Occupancy levels have reached an all-time high in terms of units filled, even as new inventory growth remains near historic lows. The survey, which polled more than 75 senior living and care market leaders, underscores a significant imbalance: to meet soaring demand at current levels, supply must expand by 35,000 to 45,000 units per year starting immediately. For context, the highest annual delivery to date was 34,000 units, while fewer than 10,000 units have been completed over the trailing 12-month period—construction starts have dipped to a record low.

“Secular tailwinds are stronger than ever.
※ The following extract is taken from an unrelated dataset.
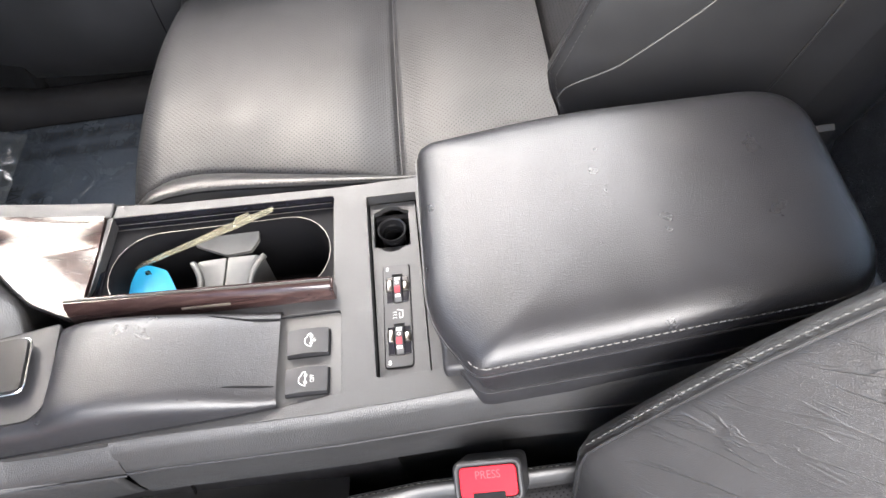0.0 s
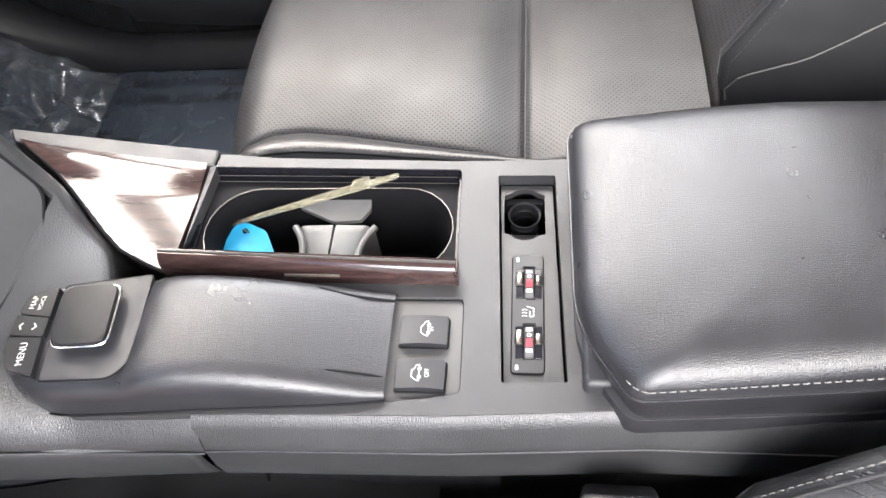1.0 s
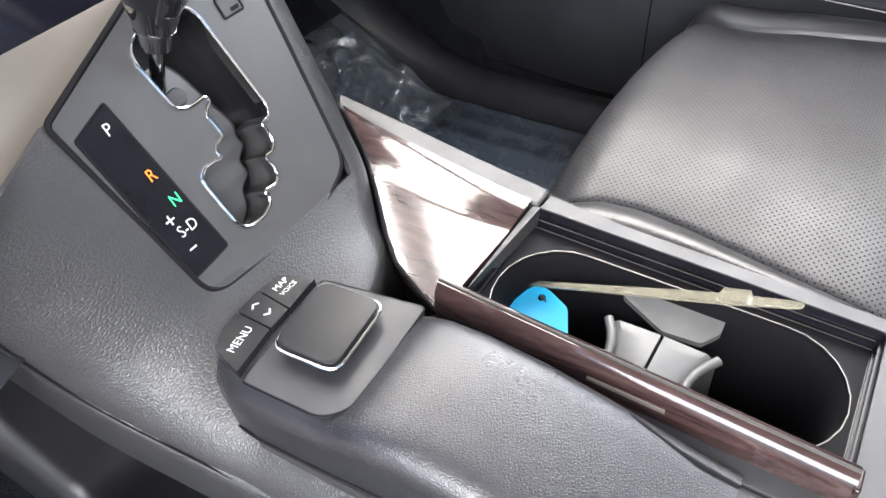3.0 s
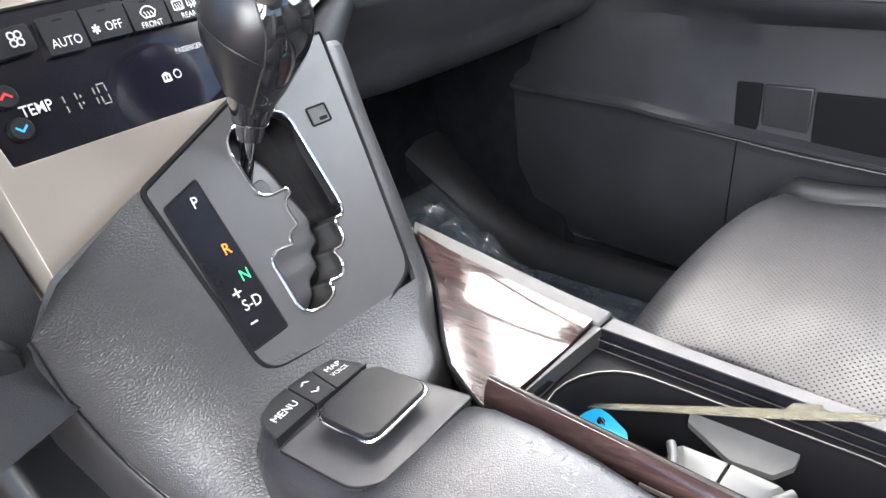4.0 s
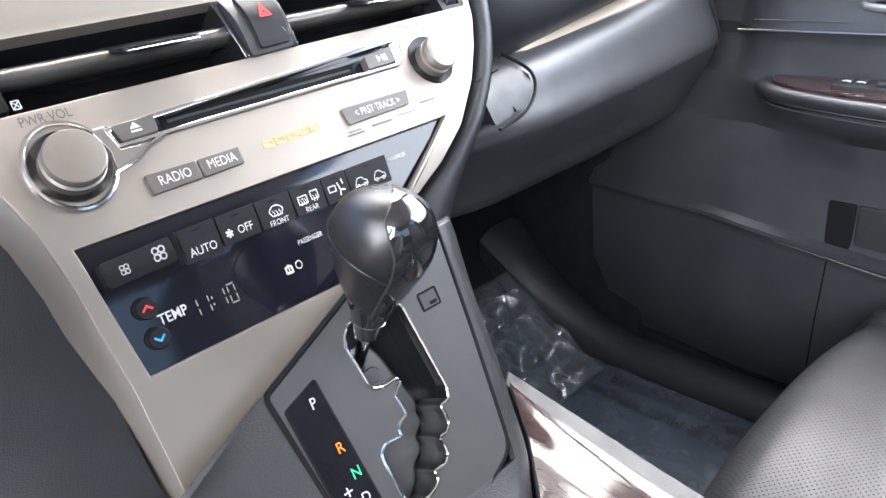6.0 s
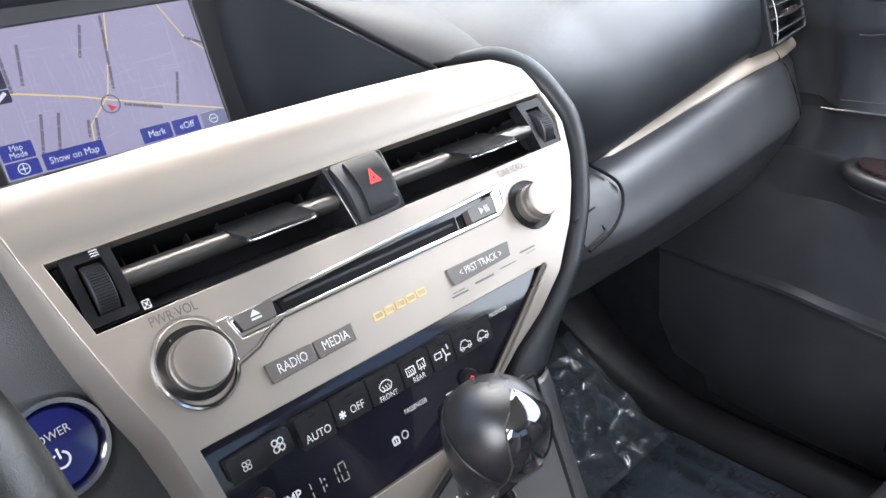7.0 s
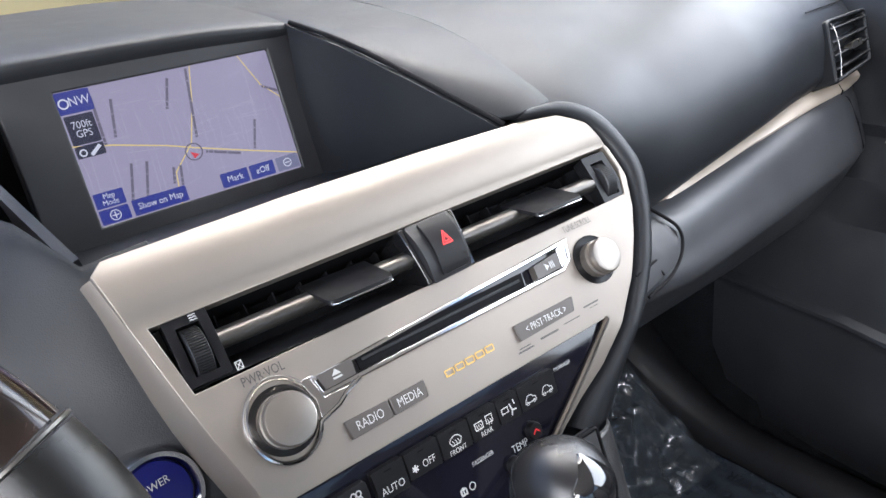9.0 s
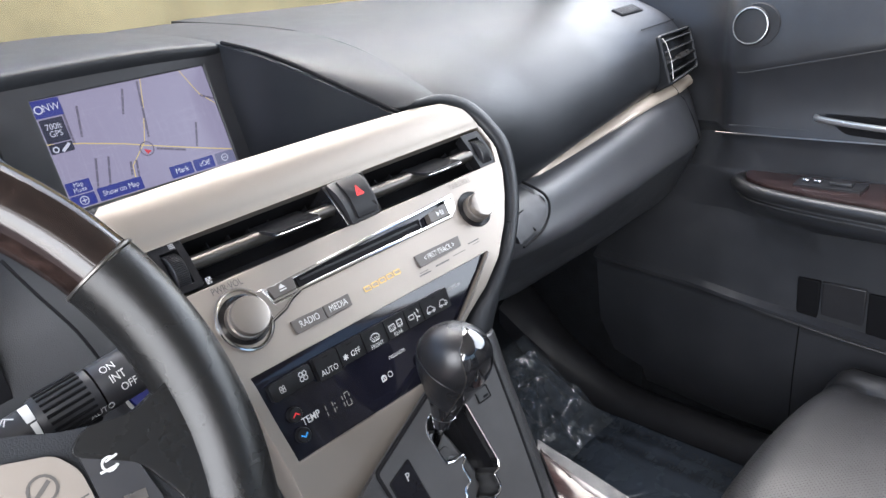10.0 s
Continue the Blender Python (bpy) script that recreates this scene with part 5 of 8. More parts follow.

To meet market demand at peak levels, supply growth must increase by 35,000 to 45,000 units per year, beginning today,” the report states. “For context, the highest number of units delivered in a year was 34,000 with less than 10,000 units delivered over the trailing 12-month period, with construction starts dipping to a new low.”

Financing remains constrained even as the population of middle-income older adults is projected to double by 2029. The survey finds that half of those individuals will lack the means to afford traditional senior living communities.

Meanwhile, the active adult segment is accelerating, “achieving favorable rent growth indications that are consistent with conventional senior living, with operating expenses and debt underwriting that is more consistent with conventional multifamily,” Cushman & Wakefield reports.

Transaction activity has rebounded sharply: senior living and care deal volume jumped nearly 70% year-over-year in H2 2024, hitting its highest post-pandemic level “as dry powder emerged from the sideline and debt liquidity cautiously returned to the sector.” Skilled nursing transactions rose 27% year-over-year in that same period.

Looking ahead, regulatory uncertainty and persistent staffing challenges are expected to temper deal flow through H2 2025. At the same time, the average price per unit for transactions climbed 46% year-over-year in Q1 2025—reflecting investors’ renewed focus on core strategies as buyer and seller expectations realign around well-operated assets.

Investment preferences are shifting, too: 37% of survey participants now target core-plus strategies for 2025 (up from 25% a year ago), while 31% are seeking opportunistic or distressed deals (down from 43%), as lender workouts and solid market performance have limited distressed opportunities.